Patriotism Strengthens the Rule of Law
Patriotism in the American civic tradition is not mere
feeling; it is a disposition that binds love of country to fidelity to its
founding principles and institutions. When citizens are patriotic in this
reflective, constitutional sense, they treat the rule of law as the primary
means by which liberty, order, and justice are preserved. That connection works
through three mutually reinforcing channels: legitimacy, restraint, and
stewardship.
Legitimacy —
patriotism gives the law moral force
Shared allegiance to the Constitution and common civic
principles makes laws and institutions legitimate in citizens’ eyes. Legitimacy
encourages voluntary compliance and reduces reliance on coercion.
Moral language of the founding—rights, consent, and equal
protection—turns abstract rules into obligations citizens accept as part of
being American. As Benjamin Franklin put it, “Where liberty dwells, there is my
country.” That sense of belonging makes the law more than an external
constraint; it becomes a shared covenant.
Restraint — patriotism channels power through institutions
- A patriotic citizenry expects leaders to govern within
constitutional limits and to respect procedures for changing policy.
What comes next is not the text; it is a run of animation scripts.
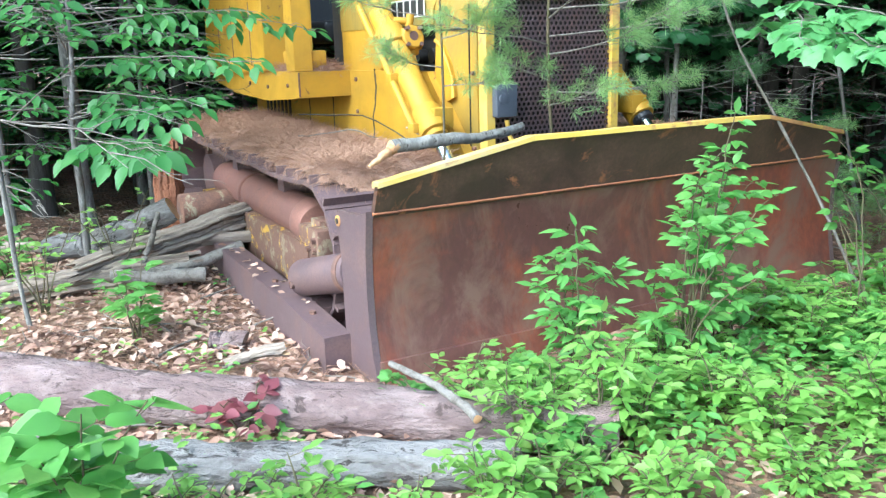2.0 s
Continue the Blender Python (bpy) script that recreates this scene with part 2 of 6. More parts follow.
DEADLEAF = foliage("dead_brown_leaves", (0.24, 0.125, 0.08), (0.48, 0.30, 0.215), (0.70, 0.56, 0.45), 0.15, 0.8)
NEEDLES = foliage("fallen_pine_needles", (0.22, 0.115, 0.07), (0.38, 0.22, 0.14), (0.56, 0.37, 0.25), 0.1, 0.8)


def ground_material():
    m, n, l, p = nodes_of("forest_floor_litter")
    big = noise_tex(n, l, 0.9, 8, 0.65)
    r = ramp(n, [(0.32, (0.085, 0.052, 0.038)), (0.48, (0.21, 0.13, 0.09)), (0.62, (0.35, 0.24, 0.175)), (0.75, (0.22, 0.165, 0.12))])
    l.new(big.outputs["Fac"], r.inputs["Fac"])
    co = n.new("ShaderNodeTexCoord")
    v = n.new("ShaderNodeTexVoronoi")
    v.inputs["Scale"].default_value, v.inputs["Randomness"].default_value = 26, 1.0
    l.new(co.outputs["Object"], v.inputs["Vector"])
    bits = ramp(n, [(0.0, (0.5, 0.5, 0.5)), (0.5, (0.95, 0.8, 0.7)), (0.8, (1.5, 1.25, 1.1)), (1.0, (0.7, 0.55, 0.5))])
    sep = n.new("ShaderNodeSeparateColor")
    l.new(v.outputs["Color"], sep.inputs[0])
    l.new(sep.outputs[0], bits.inputs["Fac"])
    col = mix(n, l, 0.75, r.outputs["Color"], bits.outputs["Color"], "MULTIPLY")
    # the open clearing to the north-west is grassy
    xyz = n.new("ShaderNodeSeparateXYZ")
    l.new(co.outputs["Object"], xyz.inputs[0])
    a = n.new("ShaderNodeMath")
    a.operation, a.inputs[1].default_value = "MULTIPLY", -0.72
    l.new(xyz.outputs["X"], a.inputs[0])
    b = n.new("ShaderNodeMath")
    b.operation, b.inputs[1].default_value = "MULTIPLY_ADD", 0.30
    l.new(xyz.outputs["Y"], b.inputs[0])
    l.new(a.outputs[0], b.inputs[2])
    c = n.new("ShaderNodeMath")
    c.operation, c.inputs[1].default_value = "MULTIPLY_ADD", 6.0
    l.new(big.outputs["Fac"], c.inputs[0])
    l.new(b.outputs[0], c.inputs[2])
    g = ramp(n, [(0.0, (0, 0, 0)), (1.0, (1, 1, 1))])
    mr = n.new("ShaderNodeMapRange")
    mr.inputs[1].default_value, mr.inputs[2].default_value = 12.0, 14.0
    l.new(c.outputs[0], mr.inputs[0])
    l.new(mr.outputs[0], g.inputs["Fac"])
    grassy = noise_tex(n, l, 3.0, 8, 0.7)
    gr = ramp(n, [(0.3, (0.06, 0.11, 0.03)), (0.55, (0.14, 0.24, 0.06)), (0.75, (0.22, 0.26, 0.11))])
    l.new(grassy.outputs["Fac"], gr.inputs["Fac"])
    col = mix(n, l, g.outputs["Color"], col, gr.outputs["Color"])
    l.new(col, p.inputs["Base Color"])
    p.inputs["Roughness"].default_value = 0.95
    add = n.new("ShaderNodeMath")
    add.operation = "ADD"
    fine = noise_tex(n, l, 30, 6, 0.7)
    l.new(fine.outputs["Fac"], add.inputs[0])
    l.new(v.outputs["Distance"], add.inputs[1])
    bump(n, l, add.outputs[0], 0.8, 0.03, p)
    return m


GROUND = ground_material()

# ---- building tools ----
rng = np.random.default_rng(7)


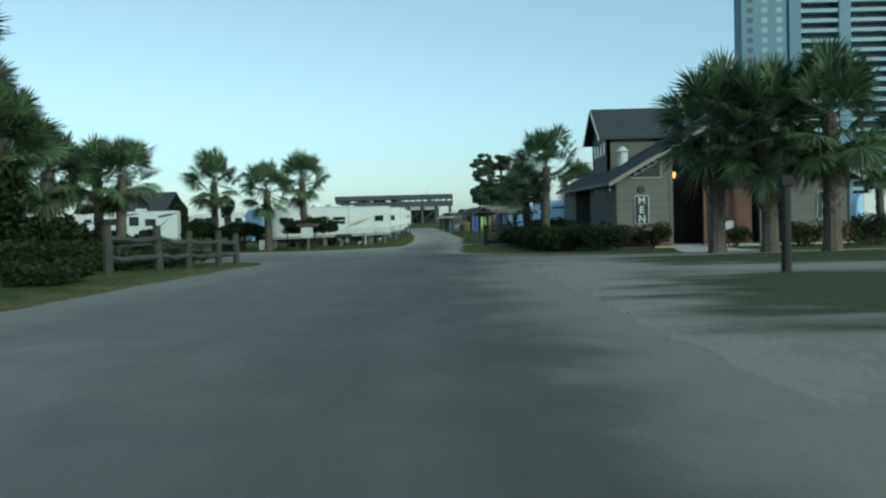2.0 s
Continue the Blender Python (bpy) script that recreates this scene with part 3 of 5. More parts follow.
        window(t, L - 1.95, 2.46, 1.2, 0.7, 0.02)
        window(t, L - 7.9, 2.5, 1.5, 0.68, 0.02)
        # a dark arch over the front window, running down before it
        swoosh(t, "stripe", M_NAVY, L - 0.75, L - 3.5, 2.55, 0.05, 0.15, 0.027, 0.75)
        swoosh(t, "stripe", M_BLACK, L - 0.8, L - 1.2, 2.75, -0.35, 0.1, 0.028, 0.0)
        swoosh(t, "stripe", M_GOLD, L - 0.8, L - 3.2, 1.75, -0.42, 0.06, 0.027, -0.25)
        swoosh(t, "stripe", M_GOLD, L - 0.9, L - 3.2, 1.45, -0.2, 0.05, 0.0275, -0.15)
        swoosh(t, "stripe", M_NAVY, L - 6.4, L - 7.1, 2.85, -0.4, 0.12, 0.027, 0.1)
        part("front_bin", boxed(L - 0.9, -0.3, BODY_Z + 0.0, L - 0.62, 0.02, BODY_Z + 0.24, 0.01), M_DARK, t)
        for k in range(5):
            mark = bmesh.new()
            y = -W * 0.72 + k * 0.24
            prism(mark, [(y, 2.68), (y + 0.17, 2.68), (y + 0.22, 2.86), (y + 0.05, 2.86)], "x", L - 0.12, L - 0.045)
            part("name_bar", mark, M_NAVY, t, "dark slanted bar in place of a name")
    return t


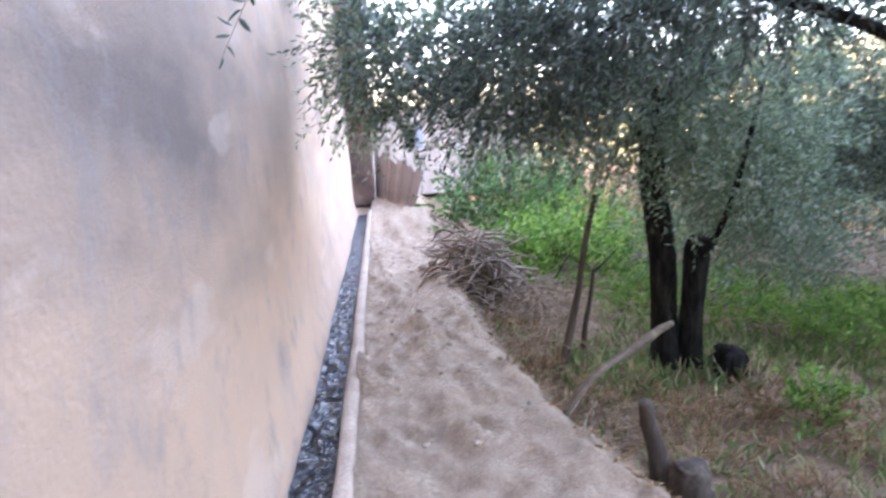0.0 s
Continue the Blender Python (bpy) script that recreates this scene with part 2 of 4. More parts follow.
def ground_mat():
    """Bare earth with dry litter; sand where the path runs, red soil on the spoil bank, by how the ground is made up."""
    m, nt, b = base("ground_soil", 0.95, 0.2)
    at = nt.nodes.new("ShaderNodeAttribute")
    at.attribute_name = "soil"
    sp = nt.nodes.new("ShaderNodeSeparateColor")
    nt.links.new(at.outputs["Color"], sp.inputs[0])
    big, mid, fine = tex(nt, 0.8, 5), tex(nt, 5, 6), tex(nt, 55, 5, 0.75)
    earth = ramp(nt, [(0.35, (0.20, 0.13, 0.07)), (0.5, (0.33, 0.215, 0.125)), (0.65, (0.47, 0.32, 0.205))])
    nt.links.new(mid.outputs[0], earth.inputs[0])
    sand = ramp(nt, [(0.3, (0.47, 0.315, 0.19)), (0.7, (0.65, 0.47, 0.305))])
    nt.links.new(mid.outputs[0], sand.inputs[0])
    red = ramp(nt, [(0.3, (0.41, 0.175, 0.065)), (0.7, (0.65, 0.34, 0.145))])
    nt.links.new(mid.outputs[0], red.inputs[0])
    grass = ramp(nt, [(0.35, (0.15, 0.16, 0.06)), (0.65, (0.34, 0.285, 0.15))])
    nt.links.new(big.outputs[0], grass.inputs[0])

    def mask(sock):
        ad = nt.nodes.new("ShaderNodeMath")
        ad.operation = "ADD"
        sc = nt.nodes.new("ShaderNodeMath")
        sc.operation = "MULTIPLY_ADD"
        sc.inputs[1].default_value, sc.inputs[2].default_value = 0.9, -0.45
        nt.links.new(mid.outputs[0], sc.inputs[0])
        nt.links.new(sock, ad.inputs[0])
        nt.links.new(sc.outputs[0], ad.inputs[1])
        rr = ramp(nt, [(0.35, (0, 0, 0)), (0.65, (1, 1, 1))])
        nt.links.new(ad.outputs[0], rr.inputs[0])
        return rr.outputs[0]

    c = mix(nt, mask(sp.outputs[2]), earth.outputs[0], grass.outputs[0])
    c = mix(nt, mask(sp.outputs[1]), c, red.outputs[0])
    c = mix(nt, mask(sp.outputs[0]), c, sand.outputs[0])
    g = ramp(nt, [(0.3, (0.7, 0.7, 0.7)), (0.7, (1.15, 1.15, 1.15))])
    nt.links.new(fine.outputs[0], g.inputs[0])
    nt.links.new(mix(nt, 1.0, c, g.outputs[0], "MULTIPLY"), b.inputs["Base Color"])
    lump = tex(nt, 9, 3, 0.55)
    tot = nt.nodes.new("ShaderNodeMath")
    tot.operation = "MULTIPLY_ADD"
    tot.inputs[1].default_value = 2.2
    nt.links.new(lump.outputs[0], tot.inputs[0])
    nt.links.new(fine.outputs[0], tot.inputs[2])
    bump(nt, b, tot.outputs[0], 0.9, 0.06)
    return m


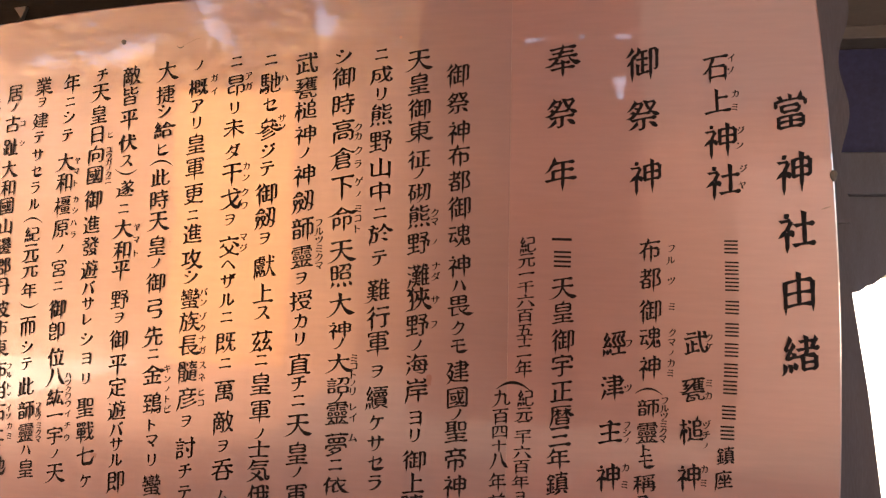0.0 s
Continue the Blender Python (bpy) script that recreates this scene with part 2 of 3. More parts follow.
RUB = material("rubbed_varnish", (0.085, 0.042, 0.038), (0.125, 0.060, 0.054), rough=0.5, scale=60, fine=300)
for k, (x, z, wide, high) in enumerate(((-0.077, 1.341, 0.006, 0.010), (-0.583, 1.208, 0.008, 0.005), (-0.475, 1.530, 0.0015, 0.0012), (-0.463, 1.522, 0.001, 0.001))):
    hang(part("smudge", smudge(x, z, wide, high, k + 0.5), RUB), notice)

# ---- lettering ----
LOOPS = {}


def outlines(text):
    """The outline loops of each letter of the built-in font, one em high, centred on the letter."""
    need = [c for c in dict.fromkeys(text) if c not in LOOPS]
    made = []
    for c in need:
        data = bpy.data.curves.new("letter", "FONT")
        data.body, data.resolution_u, data.fill_mode = c, 3, "NONE"
        ob = bpy.data.objects.new("letter", data)
        scene.collection.objects.link(ob)
        made.append((c, ob))
    bpy.context.view_layer.update()
    for c, ob in made:
        mesh = ob.to_mesh()
        ends = {}
        for e in mesh.edges:
            a, b = e.vertices
            ends.setdefault(a, []).append(b)
            ends.setdefault(b, []).append(a)
        seen, loops = set(), []
        for s in ends:
            if s in seen:
                continue
            loop, at, before = [], s, None
            while at not in seen:
                seen.add(at)
                loop.append(mesh.vertices[at].co.xy.copy())
                nxt = [b for b in ends[at] if b != before and b not in seen]
                before, at = at, nxt[0] if nxt else s
            if len(loop) > 2:
                loops.append(loop)
        xs, ys = [p.x for l in loops for p in l], [p.y for l in loops for p in l]
        mid = Vector(((min(xs) + max(xs)) / 2, (min(ys) + max(ys)) / 2))
        LOOPS[c] = [[p - mid for p in l] for l in loops]
        ob.to_mesh_clear()
        data = ob.data
        bpy.data.objects.remove(ob)
        bpy.data.curves.remove(data)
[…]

This
expectation creates **social and political pressure** against arbitrary
rule.
- James Madison explained the constitutional design that
channels ambition into checks: “Ambition must be made to counteract ambition.”
When citizens value that design, they resist shortcuts and demand that power be
exercised through the rule‑bound mechanisms the Constitution
prescribes.
Stewardship — patriotism motivates citizens to sustain
institutions
- Patriotism supplies the civic virtues the Constitution
presupposes: civic knowledge, public-spiritedness, willingness to serve, and
readiness to defend rights. George Washington’s insistence that the
Constitution be a guide reflects this duty: “The Constitution is the guide
which I never will abandon.”
- Those virtues sustain courts, legislatures, elections, and civil society so the rule of law can function in practice, not just on paper.